The task
Find and return each line containing "Blender".

Extracted entries
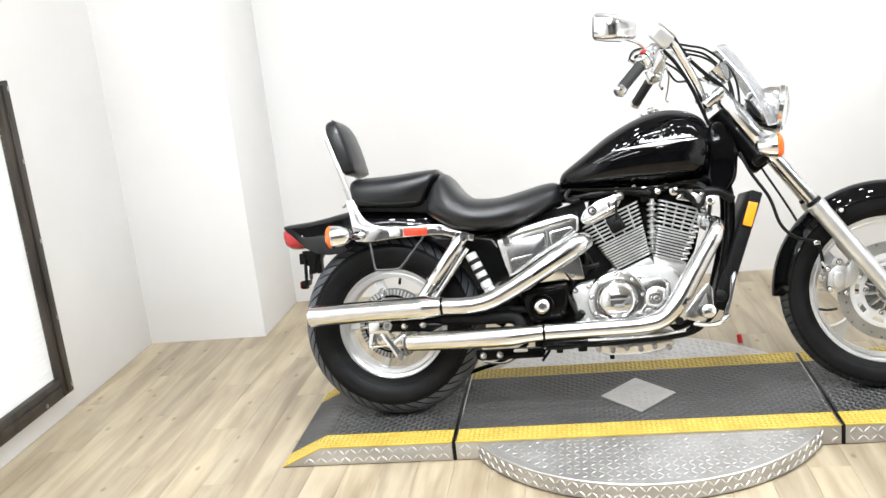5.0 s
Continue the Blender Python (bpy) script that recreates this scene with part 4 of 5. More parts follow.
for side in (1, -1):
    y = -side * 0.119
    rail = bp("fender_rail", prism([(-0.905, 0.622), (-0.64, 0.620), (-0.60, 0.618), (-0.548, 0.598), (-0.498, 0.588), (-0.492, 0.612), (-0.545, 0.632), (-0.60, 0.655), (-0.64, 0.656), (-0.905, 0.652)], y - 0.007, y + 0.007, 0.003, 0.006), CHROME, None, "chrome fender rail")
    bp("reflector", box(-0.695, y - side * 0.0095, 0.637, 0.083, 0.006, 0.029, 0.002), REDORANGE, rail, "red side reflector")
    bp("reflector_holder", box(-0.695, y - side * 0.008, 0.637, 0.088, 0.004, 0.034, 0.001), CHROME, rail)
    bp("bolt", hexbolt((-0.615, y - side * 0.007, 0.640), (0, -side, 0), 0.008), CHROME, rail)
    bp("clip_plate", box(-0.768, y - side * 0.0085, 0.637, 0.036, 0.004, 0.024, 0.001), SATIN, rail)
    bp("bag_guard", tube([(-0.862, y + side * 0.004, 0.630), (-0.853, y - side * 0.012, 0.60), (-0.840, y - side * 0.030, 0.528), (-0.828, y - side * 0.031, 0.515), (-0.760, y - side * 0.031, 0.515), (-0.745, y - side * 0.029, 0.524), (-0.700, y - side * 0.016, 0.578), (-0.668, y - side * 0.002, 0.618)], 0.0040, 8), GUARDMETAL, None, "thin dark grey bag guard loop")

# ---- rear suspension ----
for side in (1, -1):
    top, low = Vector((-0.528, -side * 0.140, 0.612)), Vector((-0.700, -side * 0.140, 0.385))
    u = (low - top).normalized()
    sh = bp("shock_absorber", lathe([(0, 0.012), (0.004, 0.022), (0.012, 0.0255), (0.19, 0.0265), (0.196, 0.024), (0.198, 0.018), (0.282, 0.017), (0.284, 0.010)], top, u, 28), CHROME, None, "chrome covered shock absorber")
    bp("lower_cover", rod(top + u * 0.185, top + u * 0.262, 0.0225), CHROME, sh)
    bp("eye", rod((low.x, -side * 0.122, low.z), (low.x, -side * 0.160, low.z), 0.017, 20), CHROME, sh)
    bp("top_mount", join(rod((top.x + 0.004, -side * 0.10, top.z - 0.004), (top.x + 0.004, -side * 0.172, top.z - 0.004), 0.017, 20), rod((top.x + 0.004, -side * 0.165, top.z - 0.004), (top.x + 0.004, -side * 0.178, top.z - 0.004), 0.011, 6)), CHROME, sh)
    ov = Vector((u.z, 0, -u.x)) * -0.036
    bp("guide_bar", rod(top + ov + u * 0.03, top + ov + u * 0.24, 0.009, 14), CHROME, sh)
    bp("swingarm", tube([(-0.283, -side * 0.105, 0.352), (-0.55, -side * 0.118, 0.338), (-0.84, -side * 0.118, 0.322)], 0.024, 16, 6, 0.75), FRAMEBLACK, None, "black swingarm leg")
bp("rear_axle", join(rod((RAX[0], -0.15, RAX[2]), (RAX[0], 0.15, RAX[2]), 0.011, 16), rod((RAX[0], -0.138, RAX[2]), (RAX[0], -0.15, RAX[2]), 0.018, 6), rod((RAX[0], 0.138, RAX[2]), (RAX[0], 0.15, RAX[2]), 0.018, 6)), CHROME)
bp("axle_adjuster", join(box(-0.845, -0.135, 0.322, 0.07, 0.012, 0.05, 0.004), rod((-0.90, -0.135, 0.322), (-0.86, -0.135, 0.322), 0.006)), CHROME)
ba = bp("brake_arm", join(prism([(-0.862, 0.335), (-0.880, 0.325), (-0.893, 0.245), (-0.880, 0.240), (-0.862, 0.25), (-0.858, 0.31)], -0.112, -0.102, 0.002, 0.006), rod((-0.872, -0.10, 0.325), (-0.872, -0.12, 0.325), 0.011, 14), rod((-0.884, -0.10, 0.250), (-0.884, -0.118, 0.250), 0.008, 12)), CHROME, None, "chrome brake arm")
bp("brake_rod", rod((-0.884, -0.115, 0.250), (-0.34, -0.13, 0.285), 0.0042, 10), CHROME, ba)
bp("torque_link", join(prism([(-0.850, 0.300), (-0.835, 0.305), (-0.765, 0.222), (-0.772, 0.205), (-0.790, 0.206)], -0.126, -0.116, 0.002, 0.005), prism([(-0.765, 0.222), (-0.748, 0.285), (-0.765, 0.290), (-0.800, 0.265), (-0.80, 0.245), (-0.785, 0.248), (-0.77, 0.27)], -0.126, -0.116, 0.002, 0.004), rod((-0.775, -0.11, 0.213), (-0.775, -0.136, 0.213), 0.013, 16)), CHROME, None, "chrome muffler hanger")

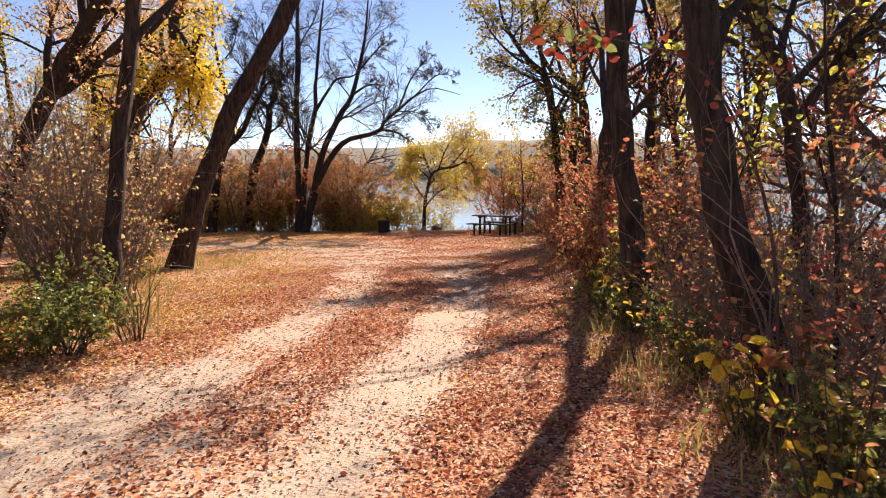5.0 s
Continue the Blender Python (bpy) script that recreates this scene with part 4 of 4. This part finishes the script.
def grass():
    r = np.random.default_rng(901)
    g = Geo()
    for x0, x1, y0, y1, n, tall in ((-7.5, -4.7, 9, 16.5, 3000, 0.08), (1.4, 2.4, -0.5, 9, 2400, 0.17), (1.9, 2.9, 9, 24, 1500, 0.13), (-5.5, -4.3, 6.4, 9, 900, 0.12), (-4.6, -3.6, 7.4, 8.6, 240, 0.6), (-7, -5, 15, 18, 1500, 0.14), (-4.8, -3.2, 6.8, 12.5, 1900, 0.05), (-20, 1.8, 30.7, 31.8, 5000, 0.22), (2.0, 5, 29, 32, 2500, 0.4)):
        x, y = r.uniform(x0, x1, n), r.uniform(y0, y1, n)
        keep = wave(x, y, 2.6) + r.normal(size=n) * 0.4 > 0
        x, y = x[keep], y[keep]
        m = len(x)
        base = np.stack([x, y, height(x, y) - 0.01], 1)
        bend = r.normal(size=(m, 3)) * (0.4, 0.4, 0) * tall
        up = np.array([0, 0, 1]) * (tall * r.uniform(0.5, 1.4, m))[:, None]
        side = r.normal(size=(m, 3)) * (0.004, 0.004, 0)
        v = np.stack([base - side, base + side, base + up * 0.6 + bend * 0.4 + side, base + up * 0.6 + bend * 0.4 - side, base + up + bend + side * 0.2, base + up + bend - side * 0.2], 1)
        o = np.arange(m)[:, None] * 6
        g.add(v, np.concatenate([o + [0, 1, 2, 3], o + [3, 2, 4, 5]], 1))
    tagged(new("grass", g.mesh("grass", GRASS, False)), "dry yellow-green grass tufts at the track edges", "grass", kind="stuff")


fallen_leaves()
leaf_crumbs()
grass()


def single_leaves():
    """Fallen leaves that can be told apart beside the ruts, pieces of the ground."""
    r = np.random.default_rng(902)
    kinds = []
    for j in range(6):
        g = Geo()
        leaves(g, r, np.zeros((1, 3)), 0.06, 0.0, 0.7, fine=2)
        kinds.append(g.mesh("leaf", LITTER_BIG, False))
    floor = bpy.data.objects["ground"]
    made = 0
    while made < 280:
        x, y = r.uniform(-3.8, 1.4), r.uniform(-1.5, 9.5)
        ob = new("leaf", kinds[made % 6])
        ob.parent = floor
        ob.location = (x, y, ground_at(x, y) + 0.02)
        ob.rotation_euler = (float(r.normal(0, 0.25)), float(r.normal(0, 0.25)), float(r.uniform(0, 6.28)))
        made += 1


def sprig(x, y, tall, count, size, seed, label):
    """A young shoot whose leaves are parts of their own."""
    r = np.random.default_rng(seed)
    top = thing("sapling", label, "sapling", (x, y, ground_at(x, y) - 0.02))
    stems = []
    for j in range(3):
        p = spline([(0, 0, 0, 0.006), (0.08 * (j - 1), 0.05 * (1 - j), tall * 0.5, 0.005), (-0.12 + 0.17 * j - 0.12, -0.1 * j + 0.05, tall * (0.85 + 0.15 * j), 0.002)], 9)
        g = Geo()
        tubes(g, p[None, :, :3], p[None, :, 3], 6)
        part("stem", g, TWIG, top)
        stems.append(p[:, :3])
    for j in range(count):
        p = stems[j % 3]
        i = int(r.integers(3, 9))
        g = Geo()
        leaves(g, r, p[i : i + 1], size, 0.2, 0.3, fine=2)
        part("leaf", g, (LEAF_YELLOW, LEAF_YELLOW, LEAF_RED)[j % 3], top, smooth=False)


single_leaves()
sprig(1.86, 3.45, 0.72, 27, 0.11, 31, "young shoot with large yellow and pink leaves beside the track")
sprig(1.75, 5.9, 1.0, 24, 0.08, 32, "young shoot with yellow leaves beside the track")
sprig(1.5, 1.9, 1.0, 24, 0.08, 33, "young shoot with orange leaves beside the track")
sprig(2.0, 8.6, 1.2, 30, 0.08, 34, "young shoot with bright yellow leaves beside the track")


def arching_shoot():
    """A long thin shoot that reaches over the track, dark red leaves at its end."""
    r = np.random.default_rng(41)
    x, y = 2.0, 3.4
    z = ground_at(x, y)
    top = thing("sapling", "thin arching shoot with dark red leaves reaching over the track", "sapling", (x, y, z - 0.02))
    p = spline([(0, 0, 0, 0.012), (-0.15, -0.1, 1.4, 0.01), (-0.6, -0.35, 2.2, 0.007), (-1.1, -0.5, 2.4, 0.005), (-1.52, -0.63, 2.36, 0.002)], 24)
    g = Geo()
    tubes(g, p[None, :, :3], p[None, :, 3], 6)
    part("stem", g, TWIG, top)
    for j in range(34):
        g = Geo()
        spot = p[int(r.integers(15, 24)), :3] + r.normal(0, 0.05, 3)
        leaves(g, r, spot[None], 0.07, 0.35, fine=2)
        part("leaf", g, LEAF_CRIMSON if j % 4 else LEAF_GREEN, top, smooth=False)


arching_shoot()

Task result
Continue the Blender Python (bpy) script that recreates this scene with part 4 of 5. More parts follow.
Continue the Blender Python (bpy) script that recreates this scene with part 4 of 4. This part finishes the script.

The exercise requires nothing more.